"""

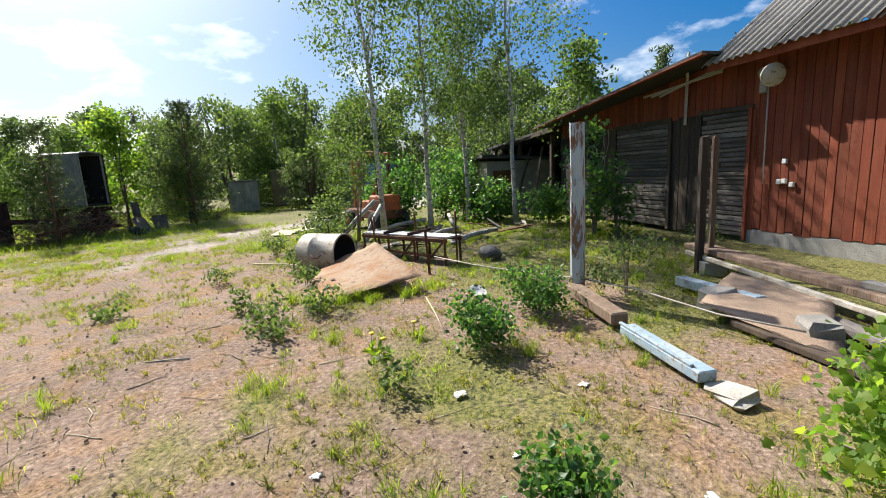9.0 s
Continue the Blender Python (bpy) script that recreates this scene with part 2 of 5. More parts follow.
M_YELLOW = surface("peeling_ochre_paint", (0.5, 0.25, 0.025), (0.36, 0.15, 0.025), (0.1, 0.045, 0.02), (2.6, 9), (0.7, 4, 3), 0.85, cut=(0.4, 0.7), vary=0.22)
M_OLDPLY = surface("rust_stained_panel", (0.26, 0.1, 0.03), (0.4, 0.2, 0.06), (0.1, 0.04, 0.02), (3.2, 9), (1, 1, 1.5), 0.85, cut=(0.42, 0.66), vary=0.3)
M_BROWNPANEL = surface("red_brown_panel", (0.13, 0.036, 0.018), (0.2, 0.07, 0.03), (0.055, 0.02, 0.014), (2, 9), (1, 1, 1), 0.85, vary=0.3)
M_PEEL = surface("peeling_blue_white_paint", (0.6, 0.65, 0.68), (0.28, 0.15, 0.09), (0.36, 0.5, 0.6), (4.5, 14), (1.6, 1.6, 0.5), 0.8, cut=(0.5, 0.54), vary=0.2)
M_BLUEBEAM = surface("pale_blue_paint", (0.28, 0.4, 0.5), (0.42, 0.5, 0.56), (0.24, 0.19, 0.15), (4, 26), (1, 1, 1), 0.7, vary=0.15)
M_CREAM = surface("dirty_cream_enamel", (0.5, 0.46, 0.38), (0.58, 0.55, 0.48), (0.28, 0.18, 0.11), (3, 12), rough=0.6, vary=0.16)
M_CONCRETE = surface("grey_concrete", (0.33, 0.31, 0.285), (0.42, 0.4, 0.37), (0.2, 0.19, 0.175), (3, 40), rough=0.95)
M_WHITE = surface("soiled_white", (0.68, 0.68, 0.66), (0.78, 0.78, 0.77), (0.45, 0.43, 0.4), (5, 30), rough=0.7, vary=0.12)
M_BAG = surface("pale_blue_plastic", (0.42, 0.54, 0.62), (0.6, 0.68, 0.72), (0.22, 0.29, 0.34), (6, 22), rough=0.4, vary=0.15)
M_TEAL = surface("teal_glaze", (0.03, 0.2, 0.2), (0.05, 0.27, 0.26), (0.12, 0.13, 0.1), (5, 30), rough=0.4)
M_TERRA = surface("orange_clay", (0.52, 0.13, 0.05), (0.62, 0.2, 0.09), (0.3, 0.085, 0.04), (5, 30), rough=0.75)
M_RED = surface("faded_red_plastic", (0.24, 0.03, 0.03), (0.3, 0.055, 0.045), (0.12, 0.02, 0.02), (5, 30), rough=0.5)
M_SHEETDARK = surface("grey_brown_sheet", (0.105, 0.088, 0.075), (0.15, 0.125, 0.105), (0.06, 0.05, 0.042), (2, 25), rough=0.85)
M_ROOF = surface("grey_corrugated_cement", (0.36, 0.34, 0.31), (0.44, 0.415, 0.385), (0.22, 0.21, 0.19), (1.5, 24), (1, 1, 1), 0.95)
M_TARPAPER = surface("black_roofing_felt", (0.035, 0.034, 0.034), (0.06, 0.058, 0.055), (0.1, 0.095, 0.09), (2, 30), rough=0.8)
M_GREYVAN = surface("faded_grey_van_panel", (0.24, 0.26, 0.23), (0.38, 0.4, 0.35), (0.15, 0.14, 0.11), (2.2, 9), (1, 1, 0.6), 0.65, vary=0.25)
# near-black colour standing in for the darkness of unlit insides
M_VOID = surface("shade_black_interior", (0.018, 0.017, 0.019), (0.03, 0.028, 0.03), None, (2, 20), rough=0.9)
M_BLUESTEEL = surface("blue_container_steel", (0.05, 0.16, 0.36), (0.08, 0.2, 0.4), (0.03, 0.1, 0.22), (1.5, 20), rough=0.55, vary=0.12)
M_ORANGE = surface("faded_orange_machine_paint", (0.5, 0.13, 0.035), (0.36, 0.1, 0.04), (0.17, 0.055, 0.03), (3, 24), rough=0.7, vary=0.2)
M_OCHREMACHINE = surface("dull_yellow_machine_paint", (0.2, 0.1, 0.035), (0.13, 0.06, 0.03), (0.07, 0.035, 0.022), (2, 18), rough=0.75)
M_RUBBER = surface("old_rubber", (0.025, 0.024, 0.023), (0.045, 0.042, 0.04), None, (5, 40), rough=0.85)
M_TILE = surface("red_roof_tiles", (0.17, 0.09, 0.065), (0.22, 0.13, 0.095), (0.1, 0.06, 0.045), (2, 16), rough=0.9)
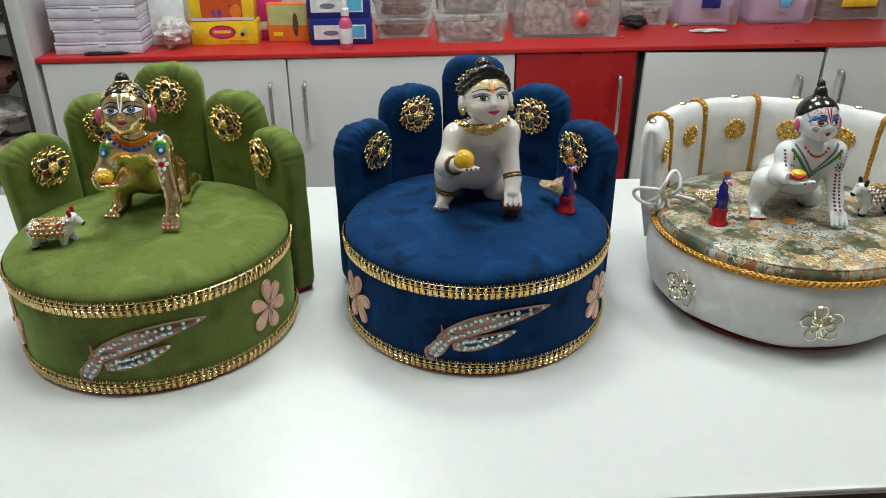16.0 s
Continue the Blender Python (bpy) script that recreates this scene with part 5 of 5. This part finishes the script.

"""

:: TASK DETAILS ::
Above are the records. Identify each line that contains the word "Python".

:: ANSWER TO THIS TASK ::
Continue the Blender Python (bpy) script that recreates this scene with part 2 of 5. More parts follow.
Continue the Blender Python (bpy) script that recreates this scene with part 5 of 5. This part finishes the script.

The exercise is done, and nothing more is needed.